Henry Ernest Dudeney has the puzzle as The Tiring Irons in Amusements in Mathematics (1917). Singmaster has noted that "the OED entry at Tiring-irons gives 5 quotations from the 17C: 1601, 1627, 1661, 1675, 1690." He also notes the variants Tyring or Tarrying Irons, and Tarriours. From Culin (1895) we have "Ryou-kaik-tjyo (Chinese, lau kák ch’á), or 'Delay guest instrument', is the name given to the familiar ring and bar puzzle which the Chinese call kau tsz' lin wán, or 'nine connected rings'." Pieter van Delft and Jack Botermans call it meleda in Creative Puzzles of the World (1978). More specifically: "Meleda first appeared in Europe in the mid-16th century and was described by the Italian mathematician Geronimo Cardano." Some readers of this sentence seem to have misinterpreted it to mean that the word goes back to Cardan. In fact, the introduction of meleda into English (it appears already in the puzzle sense in an 1835 Russian-French dictionary) is likely connected to the 1963 Halina Moss translation of Aleksandr Petrovich Domoryad's 1961 Russian Mathematical Games and Pastimes. In Puzzles Old & New (1986), Jerry Slocum and Jack Botermans go back to calling the puzzle Chinese Rings and otherwise repeat a lot of questionable gossip (the "Seal of Salomon" almost certainly refers to a different puzzle).

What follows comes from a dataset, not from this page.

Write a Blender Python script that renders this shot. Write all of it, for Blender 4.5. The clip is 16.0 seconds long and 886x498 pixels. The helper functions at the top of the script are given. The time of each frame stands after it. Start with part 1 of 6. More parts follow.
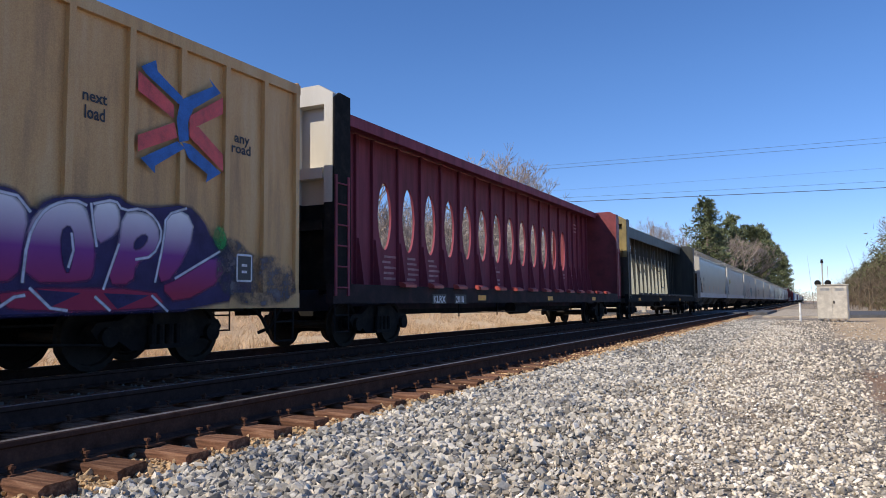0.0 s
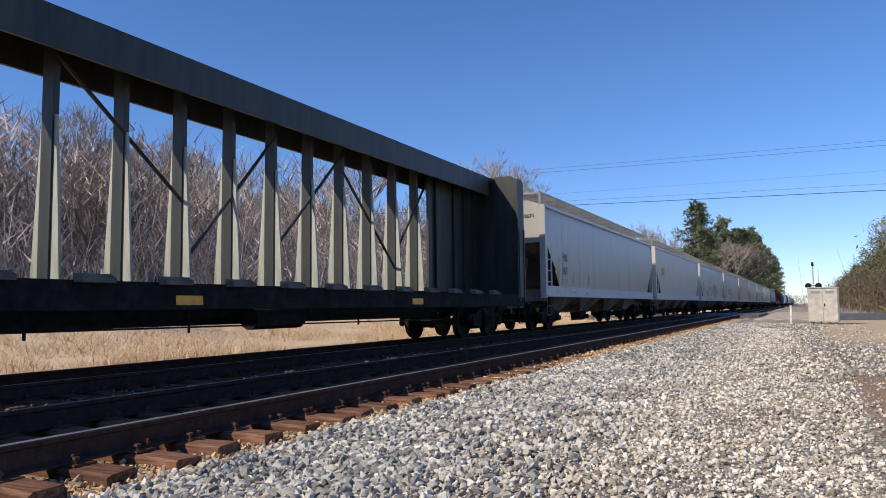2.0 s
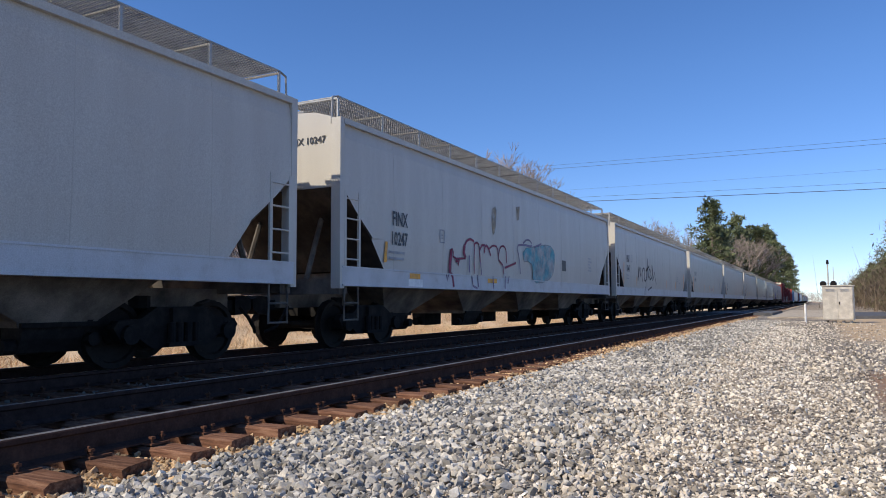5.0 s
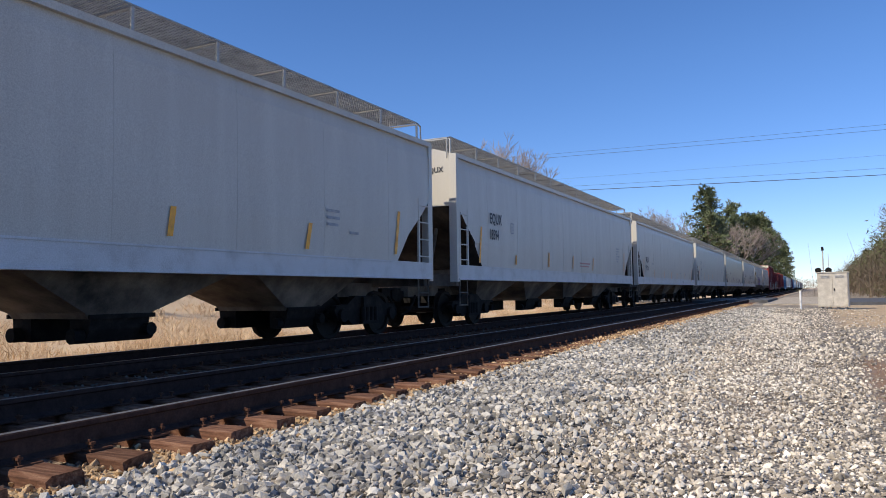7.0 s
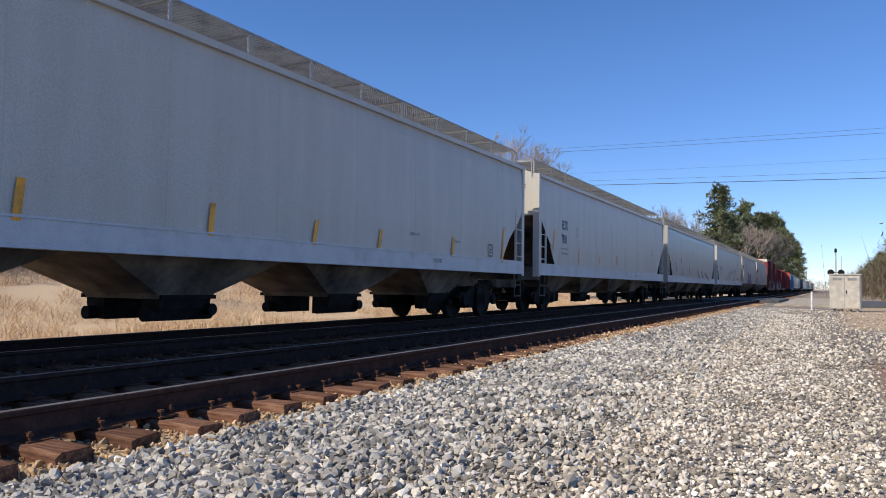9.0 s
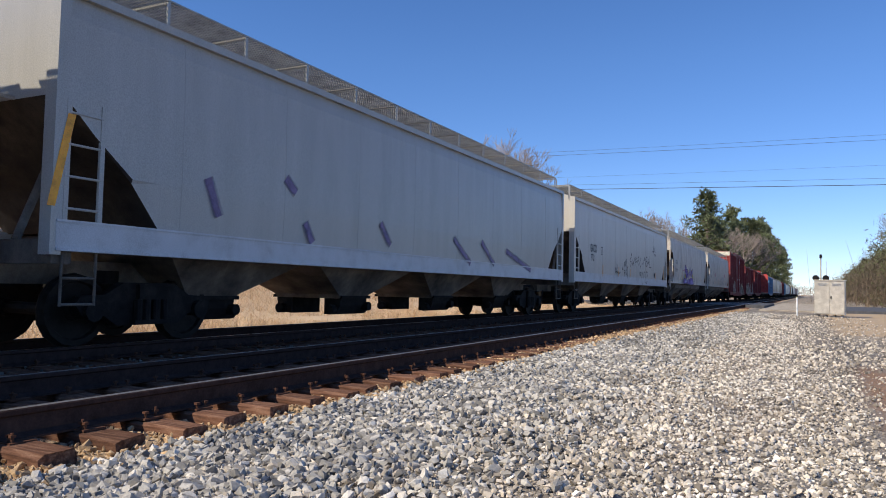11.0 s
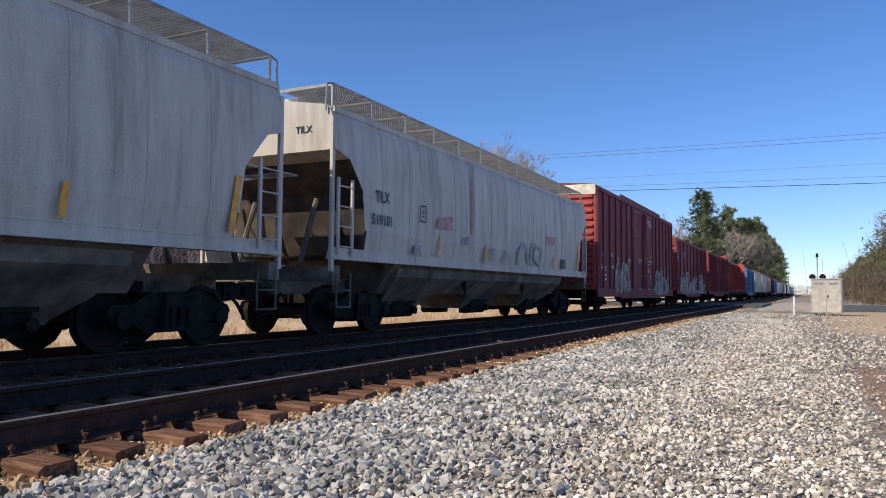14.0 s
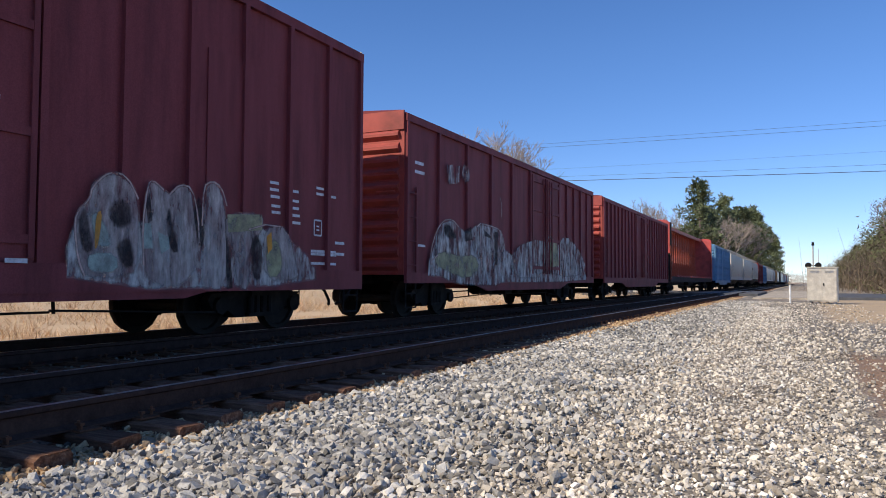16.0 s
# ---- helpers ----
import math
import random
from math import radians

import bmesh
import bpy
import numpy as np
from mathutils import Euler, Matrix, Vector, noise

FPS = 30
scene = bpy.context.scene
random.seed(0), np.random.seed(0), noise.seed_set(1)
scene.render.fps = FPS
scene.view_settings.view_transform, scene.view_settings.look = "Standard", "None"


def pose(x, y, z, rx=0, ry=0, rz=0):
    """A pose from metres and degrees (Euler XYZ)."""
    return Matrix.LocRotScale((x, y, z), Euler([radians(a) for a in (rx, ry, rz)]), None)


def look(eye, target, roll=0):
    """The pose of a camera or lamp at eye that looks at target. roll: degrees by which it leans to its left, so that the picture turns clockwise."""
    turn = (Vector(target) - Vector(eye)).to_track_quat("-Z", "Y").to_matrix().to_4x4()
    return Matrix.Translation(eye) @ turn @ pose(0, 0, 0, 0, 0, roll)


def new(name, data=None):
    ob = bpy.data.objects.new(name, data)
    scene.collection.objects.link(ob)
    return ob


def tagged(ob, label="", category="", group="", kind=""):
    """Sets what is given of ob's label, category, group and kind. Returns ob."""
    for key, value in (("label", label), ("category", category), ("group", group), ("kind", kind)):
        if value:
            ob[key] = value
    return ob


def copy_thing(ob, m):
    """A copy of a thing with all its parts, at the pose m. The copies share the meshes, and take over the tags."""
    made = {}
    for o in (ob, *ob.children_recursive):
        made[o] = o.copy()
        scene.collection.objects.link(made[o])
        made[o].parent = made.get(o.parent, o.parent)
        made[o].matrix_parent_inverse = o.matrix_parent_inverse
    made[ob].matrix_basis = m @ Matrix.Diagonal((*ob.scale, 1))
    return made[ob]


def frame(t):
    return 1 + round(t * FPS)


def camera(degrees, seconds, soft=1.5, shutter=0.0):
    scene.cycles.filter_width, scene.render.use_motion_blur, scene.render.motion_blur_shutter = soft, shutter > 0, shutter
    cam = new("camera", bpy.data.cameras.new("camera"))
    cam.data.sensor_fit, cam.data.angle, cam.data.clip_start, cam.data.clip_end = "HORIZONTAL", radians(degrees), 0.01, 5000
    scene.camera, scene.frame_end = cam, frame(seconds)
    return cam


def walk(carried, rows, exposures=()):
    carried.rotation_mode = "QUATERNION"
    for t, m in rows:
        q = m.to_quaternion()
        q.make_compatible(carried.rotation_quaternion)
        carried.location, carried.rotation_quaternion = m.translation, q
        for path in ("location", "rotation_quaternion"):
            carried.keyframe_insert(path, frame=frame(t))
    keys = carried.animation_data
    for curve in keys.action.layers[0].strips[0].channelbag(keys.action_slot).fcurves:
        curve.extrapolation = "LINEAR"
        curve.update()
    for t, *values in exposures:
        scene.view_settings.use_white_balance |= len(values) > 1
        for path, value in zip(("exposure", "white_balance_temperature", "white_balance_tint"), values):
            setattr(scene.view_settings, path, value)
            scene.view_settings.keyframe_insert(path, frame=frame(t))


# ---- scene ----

Martin Gardner's August 1972 column in Scientific American, The curious properties of the Gray code and how it can be used to solve puzzles, mentioned the Chinese rings. The article received a significant addendum in its reprinting as The Binary Gray Code in Knotted Doughnuts (1986) which mentions Sydney N. Afriat's The Ring of Linked Rings (1982), a book I have yet to read. Gardner suggested: "The Japanese became so intrigued by the puzzle in the 17th century that they wrote Haiku poems about it, and symbols of the linked rings appeared on heraldic emblems." These assertions beg for verification. Gardner also quotes the Oxford English Dictionary for this 1782 doggerel:
Have you not known a small machine
Which brazen rings environ,
In many a country chimney seen
Y-clep’d a tarring-iron?
There is a more complete version (transcript) attributed to S.S. (attributable to William Shenstone) in The Gentleman's Magazine Volume X (October 1740). The mention of the puzzle in chimneys is surely a bit of a mystery. Dudeney (1917) said that "it is said still to be found in obscure English villages (sometimes deposited in strange places, such as a church belfry)." What's up with that?